That said . . .
2) This was an absolutely necessary move for Trump.
The most important currency for a diplomat is their credibility. If they say something will happen and then they are over-ruled by their boss, it's a problem. This, by the way, is one reason that diplomats always seem so cautious and measured in their language.
Trump had undercut Tillerson's credibility on numerous occasions, and the constant leak campaign in the media that Tillerson was on his way out undercut his standing even further.
To put this more simply: If you were a foreign head of government meeting with Tillerson, would you have taken his assurances seriously?
Pompeo clearly has a much closer relationship with Trump and has displayed more public fealty to him. That relationship will give Pompeo more credibility as Secretary of State when he is speaking with foreign interlocutors.
3) Tillerson's legacy will be as one of the most ineffective secretaries of state in modern history.
I have has written a fair amount about Tillerson's incompetence and ineffectiveness as Secretary of State.
He was so incompetent that I called for him to resign in August. I would wager that everything I said in that column holds with greater force today.
His influence within the Administration waned over time. His proposed redesign of the State Department was botched, and botched badly. His incompetent management helped trigger an exodus of seasoned Foreign Service officers and crushed morale among the remaining diplomats.
It seemed as though he could not visit a region without saying something that offended his hosts. There is no signature idea or doctrine or accomplishment that Tillerson can point to as part of his legacy.
He was woefully unprepared for the job on day one and barely moved down the learning curve. His incompetence undercut his ability to advance any worthwhile policy instinct.
Peter Baker and Gardiner Harris pull very few punches in their New York Times write-up of Tillerson's time at State:
"But perhaps the most puzzling part of Mr Tillerson's tenure was his poor oversight of the State Department. As a former top business executive, his managerial skills were thought to be his chief asset.
"But he failed to quickly pick a trusted team of leaders, left many critical departments without direction and all but paralysed crucial decision making in the department.
"He approved one global conclave in Washington just eight days before the event was to start, ensuring that few leaders from around the world were able to attend. He rarely sat for comprehensive briefings with many of his top diplomats and often failed to consult the State Department's experts on countries before visiting.
"Foreign diplomats - starting with the British and the French - said Mr Tillerson neither returned phone calls or, with much advance warning, set up meetings with his counterparts. Strategic dialogues with many nations, including nuclear weapons powers like Pakistan, were ended without explanation."
We live in a politically incorrect age, so let's be blunt: Tillerson was an awful, incompetent secretary of state. Anyone who tells you differently is selling you something.

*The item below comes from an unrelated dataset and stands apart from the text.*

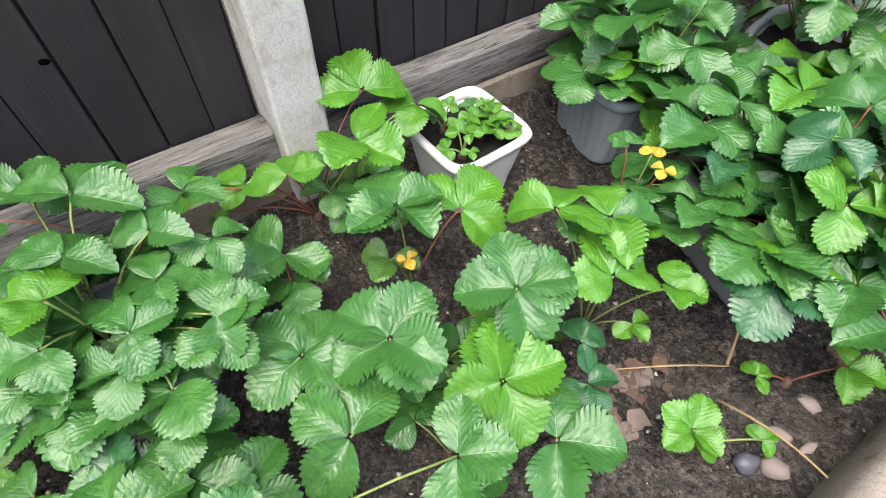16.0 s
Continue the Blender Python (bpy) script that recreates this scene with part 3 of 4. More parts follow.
strawberry(0.608, 2.299, [(0.621, 2.267, 0.10, 0.040, -88, "mid"), (0.595, 2.331, 0.10, 0.057, -77, "dark")], "dark")
strawberry(0.645, 2.377, [(0.666, 2.335, 0.09, 0.049, 90, "fresh"), (0.625, 2.419, 0.08, 0.041, -11, "mid")], "fresh")
strawberry(0.727, 2.424, [(0.727, 2.424, 0.05, 0.028, 17, "mid")], "mid")
strawberry(0.443, 2.511, [(0.496, 2.388, 0.05, 0.059, -71, "yellow"), (0.473, 2.413, 0.18, 0.094, -143, "fresh"), (0.299, 2.437, 0.17, 0.094, -46, "fresh"), (0.498, 2.493, 0.15, 0.059, 74, "fresh"), (0.307, 2.520, 0.08, 0.043, 32, "old"), (0.535, 2.527, 0.04, 0.042, -83, "mid"), (0.431, 2.644, 0.16, 0.094, -34, "mid"), (0.503, 2.664, 0.05, 0.032, 40, "old")], "fresh")
strawberry(0.268, 2.748, [(0.190, 2.680, 0.18, 0.094, -57, "fresh"), (0.297, 2.763, 0.08, 0.042, 161, "fresh"), (0.317, 2.801, 0.21, 0.094, -6, "fresh")], "fresh")
strawberry(0.688, 2.902, [(0.652, 2.803, 0.03, 0.022, -160, "fresh"), (0.686, 2.819, 0.04, 0.034, -12, "fresh"), (0.732, 2.955, 0.07, 0.050, -24, "fresh"), (0.680, 3.033, 0.07, 0.030, -158, "fresh")], "fresh")
strawberry(0.402, 2.914, [(0.349, 2.855, 0.07, 0.043, -90, "yellow"), (0.475, 2.941, 0.02, 0.036, -120, "old"), (0.382, 2.946, 0.10, 0.094, -57, "old")], "old")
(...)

4) Pompeo has the opportunity to become a good Secretary of State.
A competent Secretary of State needs to cultivate ties with key stakeholders to succeed at the job: The White House, other Cabinet secretaries, Congress, the bureaucracy and the wider foreign policy community. As previously noted, Pompeo is tight with the President and has served in the Cabinet and Congress.
The bureaucracy would ordinarily be wary of someone with his policy preferences. But Pompeo has the opportunity to build considerable goodwill just by, you know, properly staffing the agency and defending its budget a little bit better than Tillerson.
As for the foreign policy community, well, that's a thing, because . . .
5) US foreign policy is about to get even more hawkish.
Pompeo is far more hawkish than Tillerson on an array of policy issues, particularly Iran.
Tillerson's departure follows the exit of Gary Cohn, which means there are now two fewer voices in Trump's Cabinet advocating for the benefits of the liberal international order.
On one level, it will be impossible for Pompeo to be a worse Secretary of State than Tillerson.
But Pompeo might still prove to be a more dangerous Secretary of State by enabling Trump's most hawkish instincts.
- Daniel W. Drezner is a professor of international politics at the Fletcher School of Law and Diplomacy at Tufts University.